Полностью поглощенный тем, что случилось накануне, он не мог смотреть на брата, не мог слушать его, не мог просто дышать, не испытывая разрывающей боли в груди. Натан все уничтожил. Он показал свое истинное лицо, позволил себе оступиться, и Эмма оттолкнула его. А ведь еще днем ранее он был уверен – она та самая.
Как же он ошибся.
Эмма не примет его обратно. Не позволит себе переступить через отвращение, которое Натан заставил ее испытать.
– Черт! Ты будешь отвечать?! – Йохан тем временем отскочил от стола, заламывая руки за спину, начал рычать и ругаться. Брат его не слышал. – Как же с тобой сложно.
Сложно.
Он ненавидел это слово.
– Зачем ты полез в драку?
Йохан остановился напротив брата и посмотрел так, будто пытался вывернуть нутро наизнанку. Бесполезно. Натан научился прятать истинное лицо за бронированной стенкой, выстроенной из чужих эмоций, которые годами впитывал, как губка.

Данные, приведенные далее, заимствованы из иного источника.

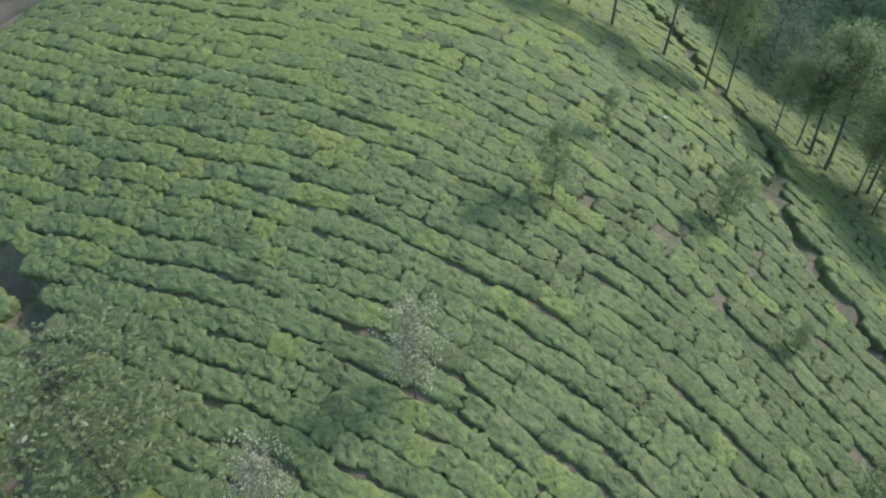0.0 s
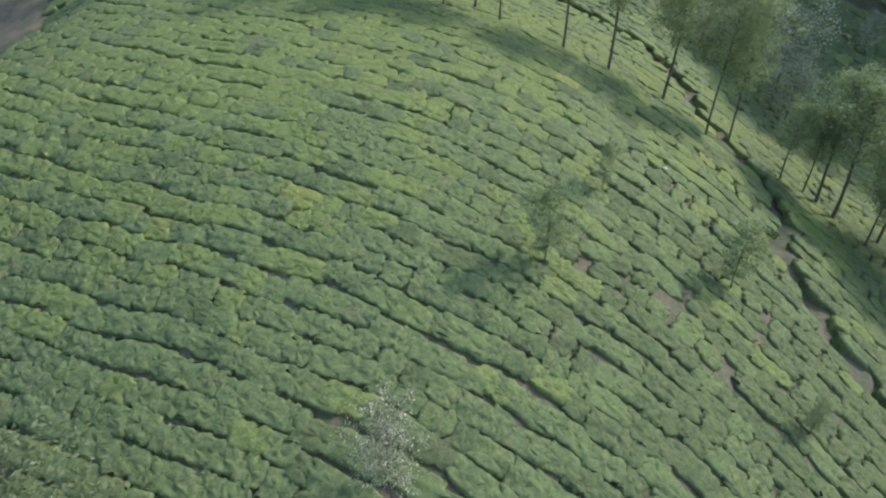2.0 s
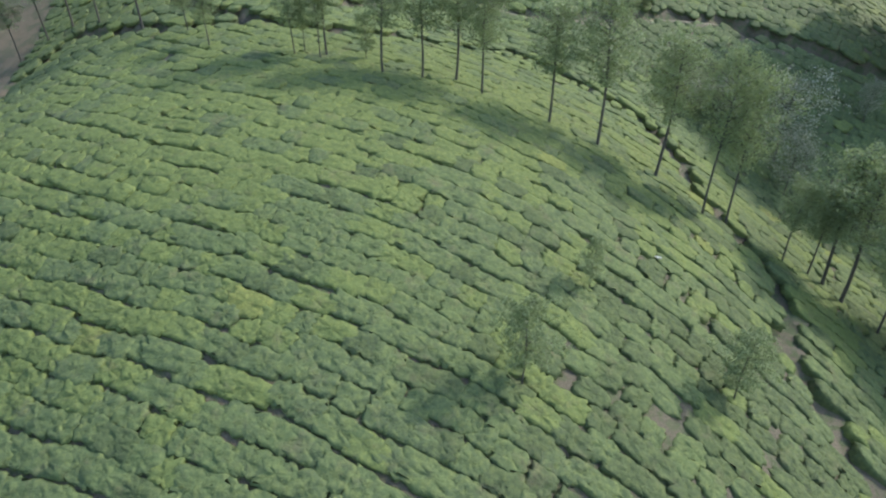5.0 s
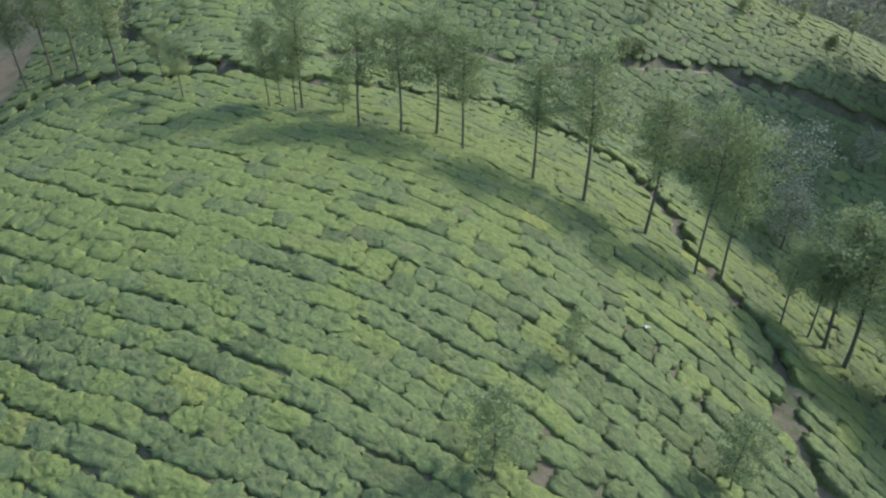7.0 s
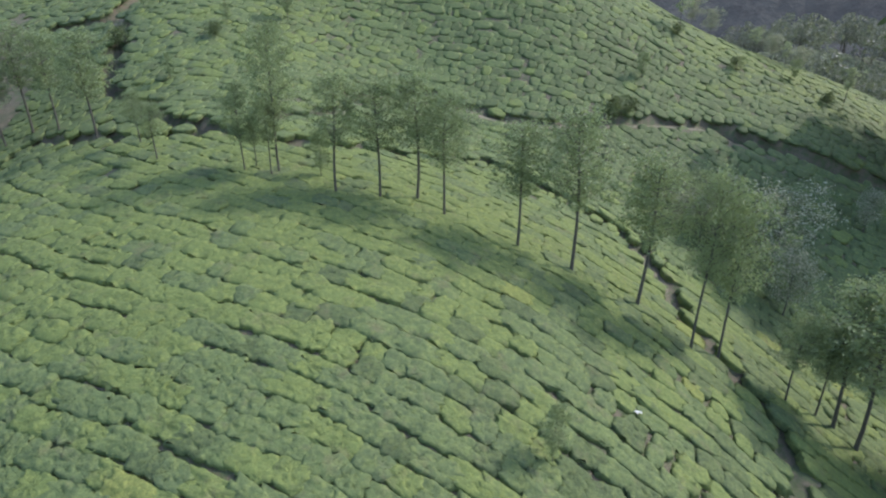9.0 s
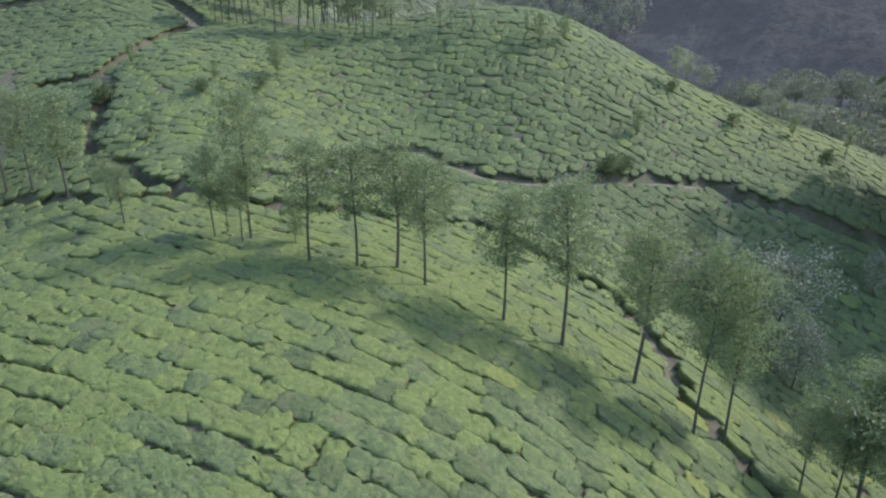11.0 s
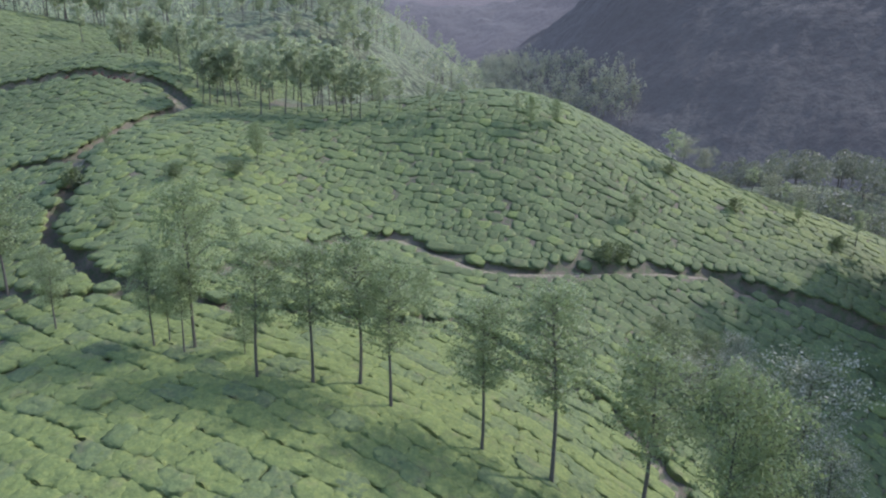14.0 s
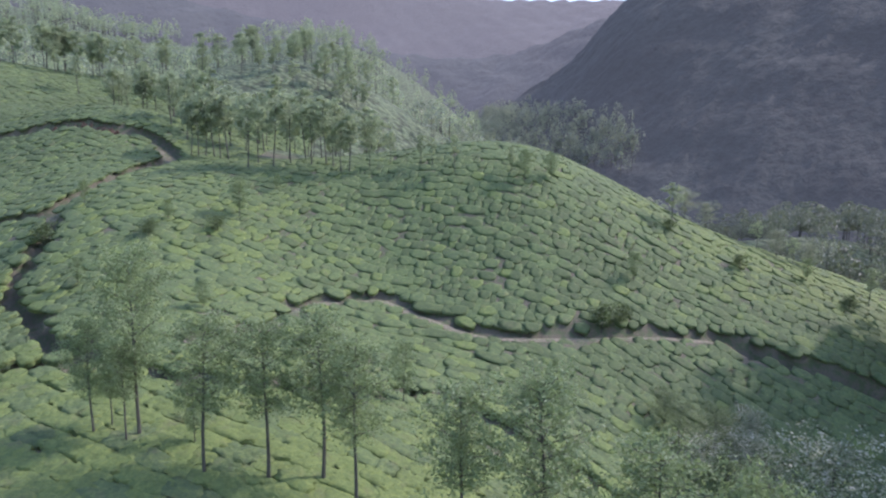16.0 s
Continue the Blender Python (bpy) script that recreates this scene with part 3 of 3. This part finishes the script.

– Не думаю, что тебе нужно это знать.
– Натан! Черт бы тебя побрал! Что значит, мне не нужно знать? Это и мое дело!
Он покачал головой, продолжая наблюдать за тем, как старший брат злился и метался по кабинету. Скоро силы оставят его, злость сойдет на нет, и Йохан уйдет, оставив брата в тишине. В тишине, в которой Натан так нуждался.
«Я не хочу видеть тебя. Уходи».
Как выстрел, раскрошивший черепную коробку.
Эмма уничтожила его. Нет, он сам виновник своих проблем. Виноват в том, что лгал Эмме. Пытался играть ее судьбой, упорно и тщательно вплетая нити своей судьбы, соединяя их жизни. Теперь он понимал – винить ее не мог и не имел права. Да и вся ее вина в том, что он полюбил ее, и в одночасье потерял из-за своей лжи.
Йохан не поймет. Даже если Натан попытается объяснить брату.
– Это из-за той девушки, снимки которой были вывешены во всей галерее? Это из-за нее?
Натан словно вынырнул из омута и уставился на Йохана кристально чистым взглядом. Возможно, он ошибся, и брат его поймет…
– Это из-за нее?
Йохан перестал метаться по кабинету, подошел к столу и взглянул на стоявшее напротив стола кресло. Опустился в него, сложил руки на коленях, наклонился немного вперед.
– Я вспомнил ее. Лиза, ведь так?
Натан кивнул. Он продолжал молчать, намереваясь сначала выслушать брата, да и потому, что у самого не было слов. Только кричащая в молчании злоба.
– Я думал, ты решил эту проблему еще тогда.
Натан выдохнул. Злость заполняла его до краев.